>>>

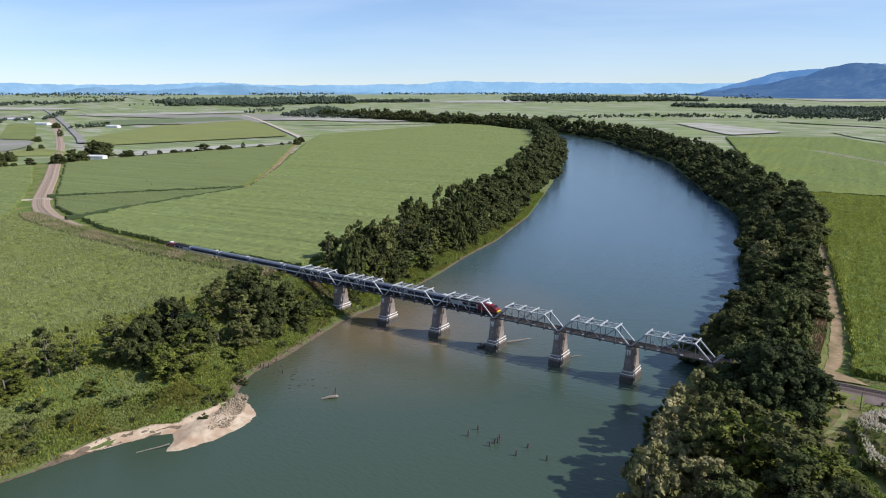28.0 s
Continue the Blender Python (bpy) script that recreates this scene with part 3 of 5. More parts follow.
def cane_field(label, poly, h, material, cell=1.6, tufts=0, seed=1, blade=1.0, bump=0.18, row=None, region=None, under=None, blades=3, swell=0.0):
    """A block of standing cane: an uneven leaf canopy with upright sides, and leaf tufts above it."""
    p = np.array(poly, float)
    (x0, y0), (x1, y1) = p.min(0) - cell, p.max(0) + cell
    rng = np.random.RandomState(seed)
    gx, gy = np.arange(x0, x1 + cell, cell), np.arange(y0, y1 + cell, cell)
    x, y = np.meshgrid(gx, gy)
    x, y = x + rng.uniform(-.3, .3, x.shape) * cell, y + rng.uniform(-.3, .3, x.shape) * cell
    nx, ny = len(gx), len(gy)
    cx, cy = (x[:-1, :-1] + x[1:, 1:]) / 2, (y[:-1, :-1] + y[1:, 1:]) / 2
    keep = inside(poly, cx, cy)
    g = ground_z(x, y)
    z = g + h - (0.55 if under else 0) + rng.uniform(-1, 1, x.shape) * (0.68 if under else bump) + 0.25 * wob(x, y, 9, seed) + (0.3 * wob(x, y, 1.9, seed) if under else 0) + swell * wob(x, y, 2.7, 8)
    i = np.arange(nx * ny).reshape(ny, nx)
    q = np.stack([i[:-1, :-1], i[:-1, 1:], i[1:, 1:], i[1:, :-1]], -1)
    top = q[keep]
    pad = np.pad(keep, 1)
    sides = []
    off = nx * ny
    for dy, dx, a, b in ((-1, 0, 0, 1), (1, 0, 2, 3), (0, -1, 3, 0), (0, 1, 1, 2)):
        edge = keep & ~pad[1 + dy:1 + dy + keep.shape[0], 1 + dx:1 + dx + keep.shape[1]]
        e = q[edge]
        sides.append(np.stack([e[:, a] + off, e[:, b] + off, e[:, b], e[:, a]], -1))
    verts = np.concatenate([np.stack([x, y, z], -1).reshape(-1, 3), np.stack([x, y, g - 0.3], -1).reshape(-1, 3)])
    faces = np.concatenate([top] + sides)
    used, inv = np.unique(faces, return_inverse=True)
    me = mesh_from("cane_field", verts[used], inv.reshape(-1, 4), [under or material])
    ob = tagged(new("cane_field", me), label, "cane field", "cane fields", "stuff")
    if tufts:
        pts = points_in(region or poly, tufts, seed + 50)
        if region:
            pts = pts[inside(poly, pts[:, 0], pts[:, 1])]
        if row:
            u = pts[:, 0] + 0.106 * pts[:, 1]
            pts[:, 0] += np.round(u / row) * row - u + rng.normal(0, 0.42, len(pts))
        me = tuft_mesh("leaves", pts, h - (0.75 if under else 0.25) + swell * wob(pts[:, 0], pts[:, 1], 2.7, 8), blade, material, rng, blades=blades, lean=0.5, wide=0.085 if under else 0.16, tall=1.1 if under else 1.0)
        rim = dense([*poly, poly[0]], 0.26, 0)
        rim = rim[line_distance([(230, -190), (240, -190)], rim[:, 0], rim[:, 1]) < 480]
        rim = rim + rng.normal(0, 0.6, rim.shape)
        if len(rim):
            e = new("edge_leaves", tuft_mesh("edge_leaves", rim, rng.uniform(-0.1, h - .3, len(rim)), 1.15, material, rng))
            e.parent = ob
            tagged(e, kind="stuff")
        t = new("leaves", me)
        t.parent = ob
        tagged(t, kind="stuff")
    return ob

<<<

Go through the material line by line. Show each line that contains the string "with".

*Task response*:
Continue the Blender Python (bpy) script that recreates this scene with part 3 of 5. More parts follow.
    """A block of standing cane: an uneven leaf canopy with upright sides, and leaf tufts above it."""